American military officer (1921–1945)

Thomas Dimitri Samaras (January 29, 1921 - July 25, 1945) was an officer in the United States Navy and distinguished Naval Aviator decorated for action in during World War II.

== Early life ==
Thomas Samaras was born January 29, 1921, in Akron, Ohio. In 1939 Samaras graduated from Garfield High School. After high school Samaras attended the University of Akron.

== Military career ==

=== Early military career ===
On the 30th of December 1943, Samaras graduated from Basic Flight Training at NAS Corpus Christi. Upon completion of flight training, Samaras was assigned to fly Curtis SB2C Helldivers with bombing squadron VB-83 assigned to the aircraft carrier USS Essex.

=== World War II ===
On March 14, 1945, the USS Essex sailed from Ulithi as a part of Task Force 58 headed for Okinawa. The main objective was to launch strikes against Japanese forces ahead of the American amphibious landing on Okinawa. During the ensuing fighting over the Ryukyu Islands from March 18, 1945, to May 9, 1945, Samaras would be awarded a Distinguished Flying Cross for "extraordinary achievement while participating in aerial flight as a pilot in Bombing Squadron EIGHTY-THREE"
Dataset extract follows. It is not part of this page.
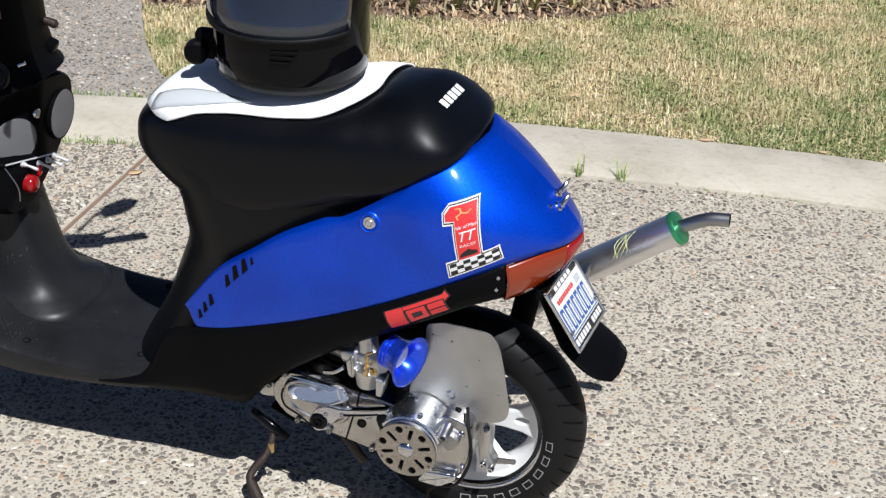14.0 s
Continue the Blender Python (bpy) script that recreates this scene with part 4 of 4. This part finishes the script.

On April 7, 1945, Lieutenant (Junior Grade) Thomas Samaras along with pilots from VB-83, VT-83, VF-83, and VBF-83 launched from the USS Essex and intercepted the Japanese Battleship IJN Yamato. Samaras would score two direct hits on the IJN Yamato with 1,000-pound armor piercing bombs ultimately contributing to sinking of the Yamato.

== Awards and citations ==

=== Navy Cross ===
"The President of the United States takes pleasure in presenting the Navy Cross to Thomas Dimitri Samaras, Lieutenant, Junior Grade, U.S. Navy (Reserve), for extraordinary heroism in operations against the enemy while serving as Pilot of a carrier-based Navy Dive Bomber of Bombing Squadron EIGHTY-TWO (VB-82), embarked from the U.S.S. BENNINGTON (CV-20), in action against Japanese forces on 7 April 1945, while deployed over the East China Sea. His outstanding courage and determined skill were at all times inspiring and in keeping with the highest traditions of the United States Naval Service."

=== Distinguished Flying Cross ===
"Lieutenant, Junior Grade Thomas Dimitri Samaras (NSN: 0-337946), United States Navy, was awarded the Distinguished Flying Cross (Posthumously) for extraordinary achievement while participating in aerial flight as a Pilot in Bombing Squadron EIGHTY-THREE (VB-83), embarked in U.S.S. ESSEX (CV-9), over the Ryukyu Islands from 18 March 1945 to 9 May 1945."

=== Air Medal ===
Samaras was awarded the Air Medals with 3 gold stars for heroism in combat.